12. The system of claim 9 wherein an audio plurality of the input video devices comprise an audio input for receiving audio signals; wherein each of the audio plurality of the input video devices comprise: a converter connected to the ATM input for converting packets of audio data received by the ATM input into audio signals received by the audio input.

13. The system of claim 9 wherein a time code plurality of the output video devices comprise a time code output for supplying time code signals; wherein each of the time code plurality of the output video devices comprise: a converter connected to the ATM output for converting the time code signals supplied by the time code output into packets for transmission over an asynchronous transfer mode network.

14. The system of claim 9 wherein a time code plurality of the input video devices comprise a time code input for receiving time code signals; wherein each of the time code plurality of the input video devices comprise: a converter connected to the ATM input for converting packets of time code data received by the ATM input into time code signals received by the time code input.

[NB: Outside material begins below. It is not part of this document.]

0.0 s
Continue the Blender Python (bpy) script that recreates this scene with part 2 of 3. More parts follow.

15. The system of claim 9 wherein a video device control plurality of the output video devices comprise a video device control output for supplying video device control signals; wherein each of the video device control plurality of the output video devices comprise: a converter connected to the ATM output for converting the video device control signals supplied by the video device control output into packets for transmission over an asynchronous transfer mode network.

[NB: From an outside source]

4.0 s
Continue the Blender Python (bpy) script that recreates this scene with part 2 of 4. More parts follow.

16. The system of claim 9 wherein a video device control plurality of the input video devices comprise a video device control input for receiving video device control signals; wherein each of the video device control plurality of the input video devices comprise: a converter connected to the ATM input for converting packets of video device control data received by the ATM input into video device control signals received by the video device control input.